When Microsoft unveiled the Xbox One there was a lot of derision on the part of the core gamers. Blocking used games, an always online connection being required, manditory check-ins, mandatory Kinect functionality and of course the price point.
Since then, one by one, Microsoft has changed course making it a more consumer and, more specifically, console gamer friendly console. Used games are now OK with the caveat being that despite a mandatory install for each game, the disc must still be in the console to use it. They also did away with the online requirement. No longer will we need to check in as some sort of probationary case making sure the game we are playing wasn’t in our possession through ill-gotten means.
We don’t need your Kinect control
On a recent NeoGAF poll asking what it would take to get the community to change their mind about Xbox One, a resounding majority of those that took part cited the mandatory Kinect and the price-point as the final obstacle. The logic being that many gamers don’t want the Kinect in the first place and since the Kinect sensor is driving the price up to $499.99 in the US (more in Europe and the UK) they would rather opt out of Xbox One gaming for the foreseeable future.
That brings us to this week when during an IGN hosted “AMA” (Ask Microsoft Anything) Chief Xbox One Platform Architect, Mark Whitten confirmed that the Kinect would no longer be mandatory for Xbox One to function as a games console. “Like online, the console will still function if Kinect isn’t plugged in, although you won’t be able to use any feature or experience that explicitly uses the sensor.”

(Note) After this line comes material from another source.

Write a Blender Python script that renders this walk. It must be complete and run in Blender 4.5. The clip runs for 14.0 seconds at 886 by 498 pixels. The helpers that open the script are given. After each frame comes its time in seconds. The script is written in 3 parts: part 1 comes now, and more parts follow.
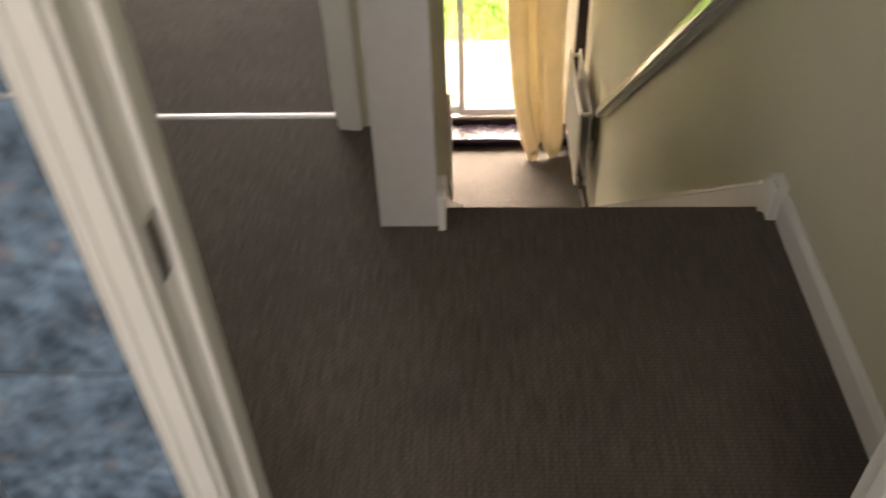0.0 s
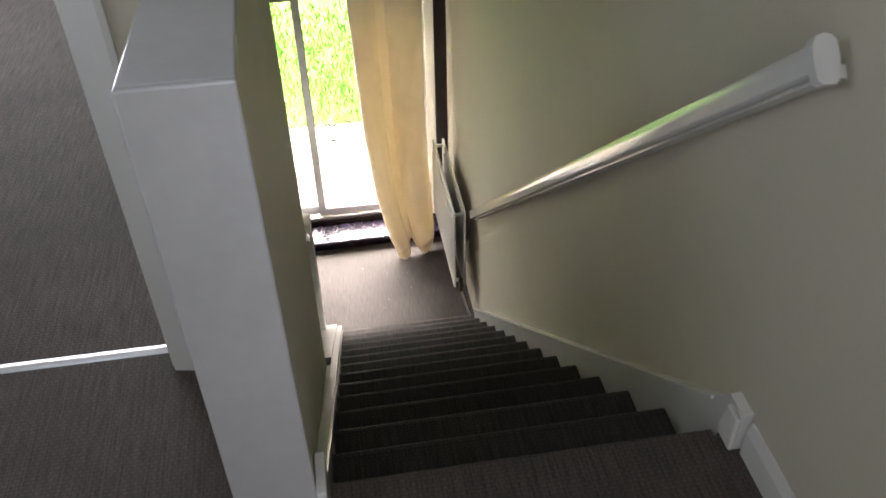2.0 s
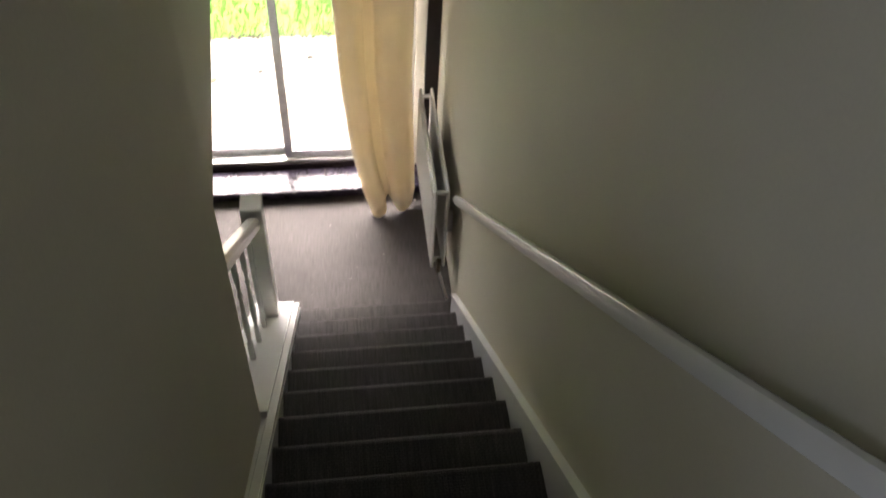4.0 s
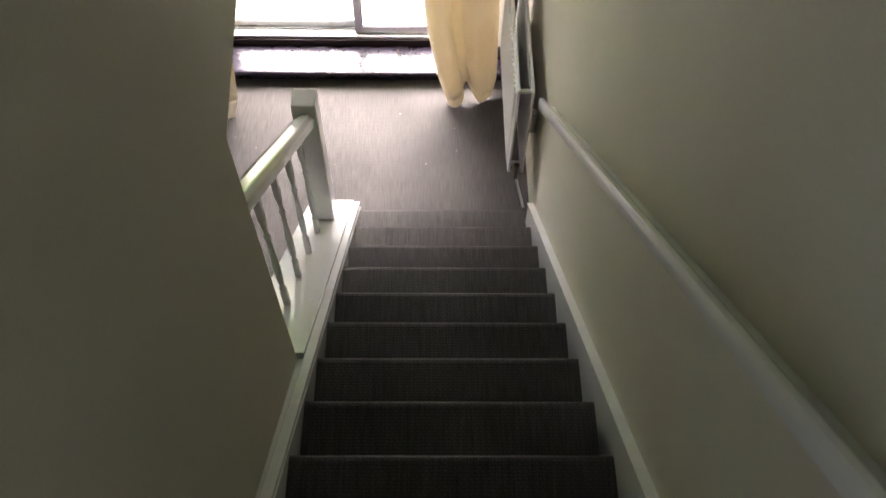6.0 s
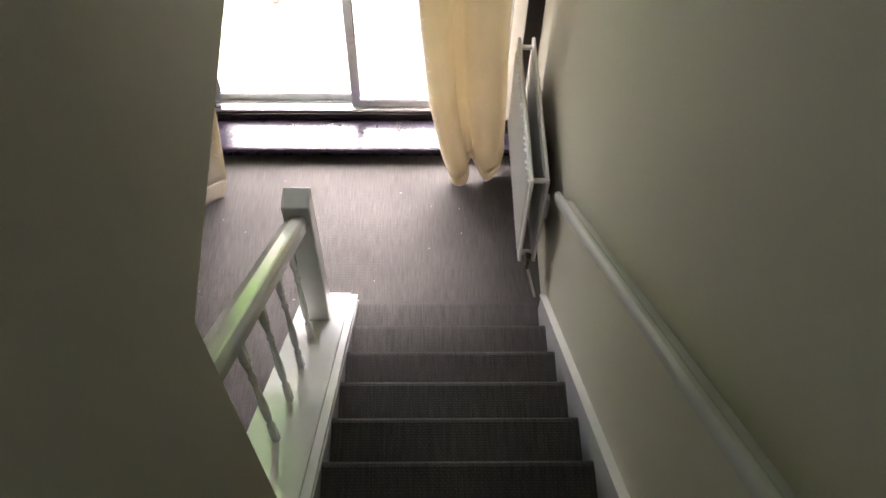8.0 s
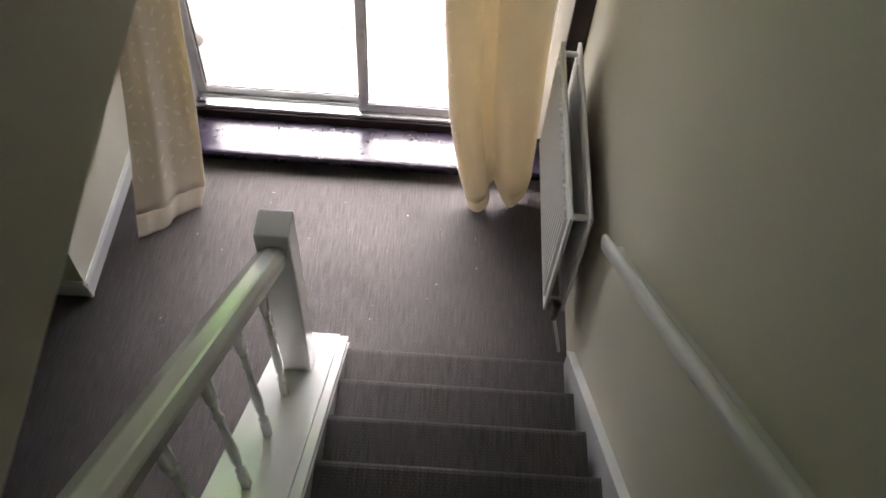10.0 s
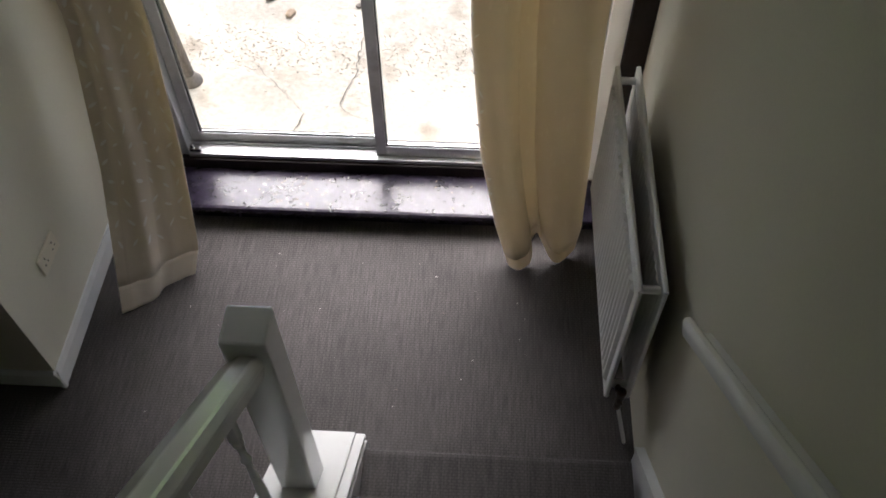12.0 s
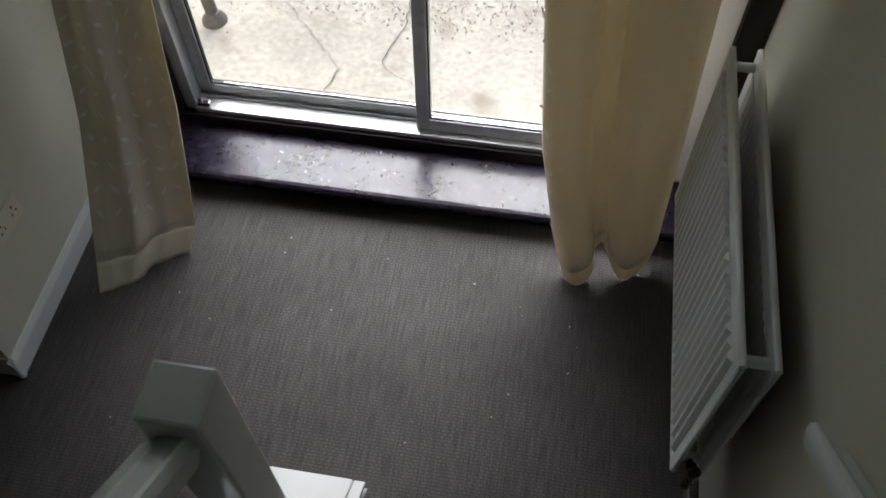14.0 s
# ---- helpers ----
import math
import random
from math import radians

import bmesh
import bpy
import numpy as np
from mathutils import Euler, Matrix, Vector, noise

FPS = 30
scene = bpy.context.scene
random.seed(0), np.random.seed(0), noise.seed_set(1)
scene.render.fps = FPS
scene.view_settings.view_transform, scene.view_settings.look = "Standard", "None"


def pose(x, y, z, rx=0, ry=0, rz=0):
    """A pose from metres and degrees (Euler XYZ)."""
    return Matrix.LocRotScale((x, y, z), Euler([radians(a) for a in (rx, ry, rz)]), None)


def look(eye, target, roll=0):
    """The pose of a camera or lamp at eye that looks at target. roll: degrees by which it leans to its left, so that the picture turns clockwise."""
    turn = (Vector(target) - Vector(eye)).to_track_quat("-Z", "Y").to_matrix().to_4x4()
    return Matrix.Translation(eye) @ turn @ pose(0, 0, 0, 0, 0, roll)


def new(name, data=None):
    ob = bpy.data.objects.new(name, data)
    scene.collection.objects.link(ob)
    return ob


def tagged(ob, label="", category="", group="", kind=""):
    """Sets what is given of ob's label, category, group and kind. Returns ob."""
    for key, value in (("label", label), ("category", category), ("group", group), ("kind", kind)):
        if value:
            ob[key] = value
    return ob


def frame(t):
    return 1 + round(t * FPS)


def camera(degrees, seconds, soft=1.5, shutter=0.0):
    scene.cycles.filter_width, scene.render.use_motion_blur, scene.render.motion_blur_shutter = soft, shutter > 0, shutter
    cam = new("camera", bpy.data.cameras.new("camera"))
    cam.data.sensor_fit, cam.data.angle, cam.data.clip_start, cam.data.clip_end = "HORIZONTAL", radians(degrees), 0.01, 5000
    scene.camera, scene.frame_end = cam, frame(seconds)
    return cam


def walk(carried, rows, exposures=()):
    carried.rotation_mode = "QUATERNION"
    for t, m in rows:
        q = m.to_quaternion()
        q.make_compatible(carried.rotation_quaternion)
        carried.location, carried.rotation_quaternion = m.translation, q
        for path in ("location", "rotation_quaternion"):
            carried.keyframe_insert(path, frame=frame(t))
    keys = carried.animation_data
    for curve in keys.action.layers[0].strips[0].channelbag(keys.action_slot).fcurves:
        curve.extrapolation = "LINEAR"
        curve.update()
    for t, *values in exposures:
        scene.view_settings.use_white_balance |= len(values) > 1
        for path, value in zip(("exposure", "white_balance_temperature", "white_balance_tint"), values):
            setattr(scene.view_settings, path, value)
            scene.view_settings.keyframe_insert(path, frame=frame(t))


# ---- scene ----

Highlighting the advantages to keeping the Kinect functional Whitten said “Xbox One is designed to work with Kinect plugged in. It makes gaming better in many ways – from the ability to say “Xbox On” and get right to your personalized homescreen, to the ability to control your TV through voice, Smartglass and more. Kinect allows you to search for your content, instantly move between games and your personalized dash and more with just your voice. Kinect helps you pick up and play by automatically knowing which controller you have in your hands. No more need to interrupt your friends game or navigate through multiple UI screens to sign in and tell the system which controller you are holding. It will even bind the controller to the console if its currently unbound – no searching for special buttons! Of course – these are just a few of the system wide benefits of having Kinect. Games use Kinect in a variety of amazing ways from adding voice to control your squad mates to adding lean and other simple controls beyond the controller to full immersive gameplay.”

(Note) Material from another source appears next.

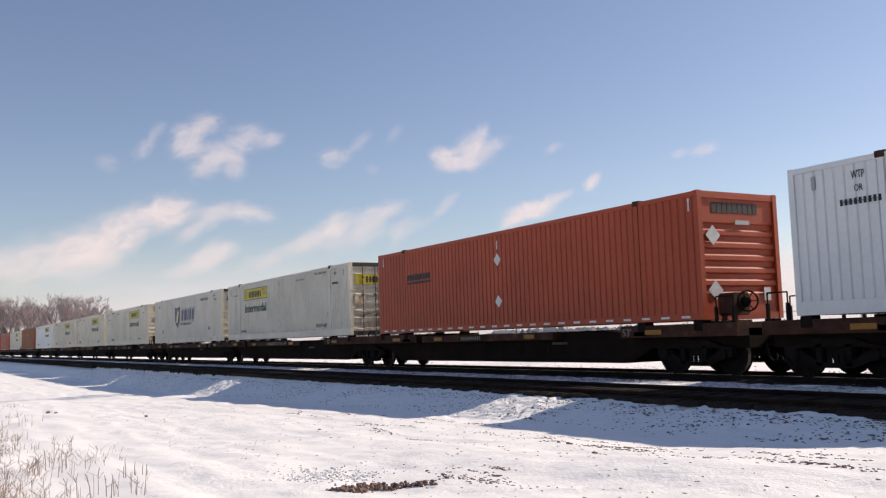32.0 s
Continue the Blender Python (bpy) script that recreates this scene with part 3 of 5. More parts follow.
def marks(c, style, side_seen, plain):
    """Signs, lettering and plates on the long side seen and on both ends."""
    for side in (side_seen,):
        # on the far side one reads from the doors towards the front
        def at(x, w, z):
            return facing(-1, x - HL, z) if side < 0 else facing(1, HL - x - w, z)
        if style in ("sign", "worn_sign", "clean", "plain_sign"):
            if style == "plain_sign":
                part("sign_border", Shape().box(0, 3.62, -0.003, 0, 0, 0.58), "ink", c, "thin dark border", at(2.79, 3.62, 2.0))
                part("sign_panel", plate(3.56, 0.52, 0.006), "white", c, "faded pale sign panel", at(2.82, 3.56, 2.03))
            else:
                part("sign_border", Shape().box(0, 3.62, -0.003, 0, 0, 0.58), "green", c, "thin dark border", at(2.79, 3.62, 2.0))
                part("sign_panel", plate(3.56, 0.52, 0.006), "yellow", c, "yellow sign panel", at(2.82, 3.56, 2.03))
            part("wordmark", word_bars(1.95, 0.31, 8, 0, 0.34), "ink", c, "dark wordmark as bars", at(3.62, 1.95, 2.125) @ pose(0, -0.005, 0))
            sw = Shape()
            for q in range(3):
                sw.extrude_y([(0.16 * q, 0.0), (0.16 * q + 0.05, 0.0), (0.16 * q + 0.28, -0.30), (0.16 * q + 0.23, -0.33)], -0.004, 0)
            sw.extrude_y([(-0.02, 0.03), (0.50, 0.03), (0.46, -0.01), (0.0, -0.01)], -0.004, 0)
            part("emblem", sw, "olive", c, "olive scroll emblem strokes", at(5.66, 0.6, 2.48) @ pose(0, -0.005, 0))
            sw2 = Shape()
            for q in range(4):
                sw2.extrude_y([(0.02 * q, -0.10 * q), (0.54 - 0.03 * q, -0.04 - 0.09 * q), (0.50 - 0.03 * q, -0.09 - 0.09 * q), (0.04 + 0.02 * q, -0.05 - 0.10 * q)], -0.004, 0)
            part("emblem", sw2, "olive", c, "olive scroll emblem strokes", at(2.92, 0.55, 2.48) @ pose(0, -0.005, 0))
            part("lettering", lettering("Intermodal", 0.42, "green", 3.26), "green", c, "green lettering", at(2.98, 3.26, 1.37))
            if plain:
                continue
            for z in (2.05, 0.62):
                part("placard_holder", diamond(0.25, 0.235), "pencil" if style in ("sign", "worn_sign") else "decal", c, "empty diamond placard frame", at(8.08, 0, z))
            part("stripe", plate(0.035, 0.30), "chassis", c, "short red stripe", at(8.06, 0.035, 2.42))
            part("lettering", lettering("TOP LIFT ONLY", 0.15, "ink", 1.2), "ink", c, "small black lettering", at(12.58, 1.2, 0.38))
            part("lettering", lettering("TOP LIFT ONLY", 0.12, "ink", 1.0), "ink", c, "small black lettering", at(2.25, 1.0, 0.36))
            part("lettering", lettering("STACK LIMIT 3 HIGH", 0.085, "ink", 1.3), "ink", c, "small black lettering", at(12.5, 1.3, 2.64))
            part("marking", word_bars(1.1, 0.085, 9, 0, 0.5), "grey", c, "serial mark as bars", at(10.3, 1.1, 2.52))
            if style != "clean":
                part("marking", word_bars(0.75, 0.076, 7, 0, 0.5), "grey", c, "small stencil as bars", at(1.0, 0.75, 2.30))
            part("lettering", lettering("WTP", 0.12, "ink", 0.24), "ink", c, "small black lettering", at(14.62, 0.24, 2.50))
            part("marking", word_bars(0.62, 0.09, 9, 0, 0.4), "ink", c, "small stencil as bars", at(14.43, 0.62, 2.12))
            if style == "clean":
                part("lettering", lettering("WTP", 0.15, "ink", 0.28), "ink", c, "black stencilled lettering", at(1.42, 0.28, 2.50))
                part("lettering", lettering("OR", 0.13, "ink", 0.18), "ink", c, "black stencilled lettering", at(1.47, 0.18, 2.26))
                part("marking", word_bars(0.9, 0.12, 9, 0, 0.4), "ink", c, "small stencil as bars", at(1.15, 0.9, 2.02))
            part("vent", plate(0.09, 0.26, 0.015), "steel", c, "small louvred vent", at(15.55, 0.09, 2.42))
            part("vent", plate(0.09, 0.26, 0.015), "steel", c, "small louvred vent", at(0.55, 0.09, 2.42))
        elif style in ("slanted", "shield"):
            x0, w, h, z = (5.85, 4.45, 0.84, 1.36) if style == "slanted" else (7.35, 2.95, 0.66, 1.38)
            if style == "shield":
                part("wordmark_border", Shape().extrude_y([(-0.12, -0.12), (w + 0.02, -0.12), (w + 0.24, h + 0.12), (0.06, h + 0.12)], -0.003, 0), "steel", c, "grey border round the wordmark", at(x0, w, z))
            q = 0.0
            for k in (0.15, 0.20, 0.07, 0.13, 0.13):
                b, lean = k * w, 0.17 * h
                bar = Shape().extrude_y([(q, 0), (q + b, 0), (q + b + lean, h), (q + lean, h)], -0.006, 0)
                bar.extrude_y([(q - 0.05, -0.05), (q + b - 0.05, -0.05), (q + b + lean - 0.05, h - 0.05), (q + lean - 0.05, h - 0.05)], -0.003, 0, 1)
                part("wordmark_bar", bar.mesh("wordmark_bar", "navy", "gold"), "navy", c, "navy slanting bar with a gold shadow", at(x0, w, z) @ pose(0, -0.004 if style == "shield" else 0, 0))
                q += b + 0.075 * w
            part("lettering", lettering("INTERMODAL", 0.20 if style == "slanted" else 0.15, "navy", 3.1 if style == "slanted" else 2.5), "navy", c, "spaced navy lettering", at(7.2 if side < 0 or style == "shield" else 5.9, 3.1 if style == "slanted" else 2.5, 0.95 if style == "slanted" else 1.08))
            if style == "shield":
                sh = Shape().extrude_y([(0.1, 0.45), (0.65, 0.0), (1.2, 0.45), (1.3, 1.42), (0.65, 1.30), (0.0, 1.42)], -0.004, 0)
                part("shield", sh, "navy", c, "navy shield", at(5.64, 1.3, 0.90))
                part("shield_slash", Shape().extrude_y([(0.0, 0.0), (0.3, 0.0), (0.75, 0.8), (0.45, 0.8)], -0.004, 0), "yellow", c, "yellow slash", at(5.90, 0.8, 1.30) @ pose(0, -0.005, 0))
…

Hey, Whitten, leave those kids alone
So now many gamers have once again gotten what they wanted. They can leave the Kinect in the box and enjoy games how they have always enjoyed games. Which begs the question since the Kinect is driving the cost up to a far less competetive $499.99 versus the PlayStaion 4’s $399.99, and the Kinect is no longer required for the Xbox One to play games, one has to wonder why Microsoft isn’t just offering the Kinect as a peripheral similar to the current iteration for Xbox 360.
For the record, while I have no intention of using the Kinect for games, I am looking forward to using it for voice commands, and general UI functionality when using the media applications on the Xbox One. That said, I game on a budget and the Xbox One would be sitting under my TV a lot sooner at a $399.99 price-point than at it’s current one of $499.99. Like most gamers, I am in it for the games, and the bells and whistles are just that, extra features that you will either use or not use but make the experience stand out from a vanilla piece of equipment.

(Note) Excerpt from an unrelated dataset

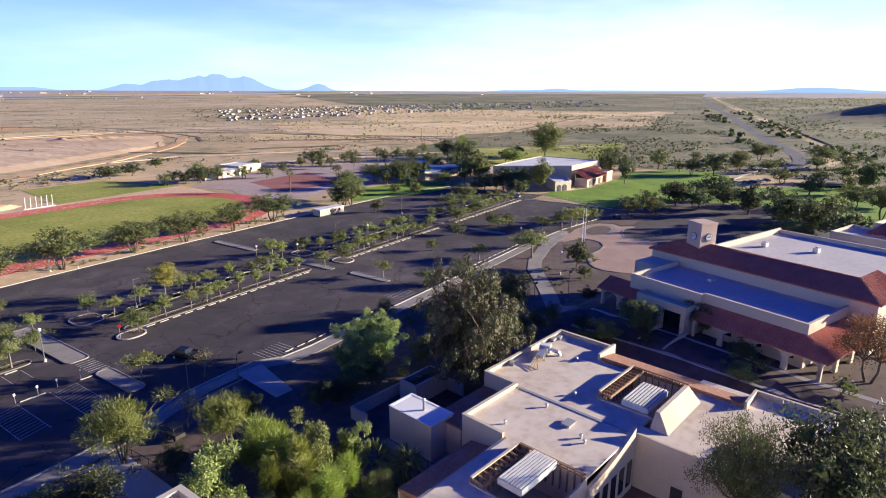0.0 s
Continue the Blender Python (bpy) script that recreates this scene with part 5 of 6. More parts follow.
def grow(kind, *rows, z=0.0):
    """Plant trees at x, y with the given breadth and height in metres."""
    protos, h0, w0, far = kind
    for x, y, w, h in rows:
        k = 1.0 if math.hypot(x, y) < 88 and x < 74 else 1.18 if h0 <= 6 and 84 < y < 137 else 1.42 if w0 > 12 else 1.25
        plant(far if far and math.hypot(x, y) > 140 else protos, x, y, k * w / w0, z, (0.72 + 0.28 * k) * h / h0)


LOT = kind_of("palo_verde", "slender young palo verde tree in a gravel median", "tree", "young trees in the lot", 6, 6.0, 5.0, M_LEAF_LOT, M_BARKP, 2000, 0.29, limbs=10, per=5, trunk=0.13, low=0.44, aspect=0.36, up=0.3, clump=0.13, ragged=0.3)
LOTB = kind_of("mesquite_sapling", "bushy young mesquite tree with a gravel bed below", "tree", "young trees in the lot", 5, 5.0, 5.6, M_LEAF_MESQ, M_BARK, 1900, 0.31, limbs=10, per=5, trunk=0.12, low=0.30, aspect=0.36, clump=0.13, stems=2)
MESQ = kind_of("mesquite_tree", "broad dark green mesquite tree on dry ground", "tree", "mesquite trees", 5, 9.0, 14.0, M_LEAF_MESQ, M_BARK, 22000, 0.25, lean=6000, limbs=24, per=9, trunk=0.34, low=0.30, stems=3, flat=0.62, aspect=0.34, clump=0.105, dome=0.66, ragged=0.16)
OLIVE = kind_of("desert_tree", "rounded olive-green desert tree", "tree", "desert trees", 5, 7.0, 8.0, M_LEAF_MESQ, M_BARK, 5000, 0.29, lean=1400, limbs=12, per=6, trunk=0.22, low=0.22, stems=2, flat=0.85, aspect=0.36, clump=0.125, ragged=0.22)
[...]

I have no doubt that Microsoft bet big on Kinect and including it in every box ensures parity between every user’s intended experience, but now that only extends to what is in the box. What good do Kinect-based features do when some games–if not most–won’t even be using them? The features that Whitten has outlined in his response just don’t sound convincing enough that it needs to be included and doing so comes at the cost of potential customers who don’t see any benefit to including something in the box that just isn’t going to get used.
A Gyromite sandwhich
I had the Nintendo Entertainment System which came bundled with R.O.B. The Robot which could be used with the pack-in game, Gyromite. I used it once. When I found out I could play the game without it, R.O.B. went in a box never to be seen again. I imagine this was the case for many others because not only did Nintendo stop making games for the peripheral–Stack-Up was the only other game that supported it–they also started shipping the console without it but kept the much more popular (and all around functional) Zapper light gun, used for games like Duck Hunt, Gumshoe, Freedom Force and many others. If enough people don’t use Kinect I imagine it going the same way as R.O.B., and it could cease to be packaged with the Xbox One in the future.
Why not get out ahead of this and offer consumers an option for a Kinect-less Xbox One at a lower price-point? You can still offer the “premium” version with Kinect at $499.99 but the cheaper bundle will allow people to enjoy the basic functionality of the console–playing Xbox One controller based games–at a lower price. Before anyone compares my suggestion to releasing two versions of the Xbox 360 with and without hard drives, the difference is that the Xbox 360 eventually required the storage to run properly, something a Kinect will not ever do. Not unless a game is designed to make full use of the Kinect features and that game is unplayable without it–much like an online multiplayer game like Titanfall is useless without an internet connection. In that case, the gamer that opted out of purchasing the Kinect included version of the console won’t be able to play that game.
Something tells me though… that gamer won’t mind one bit.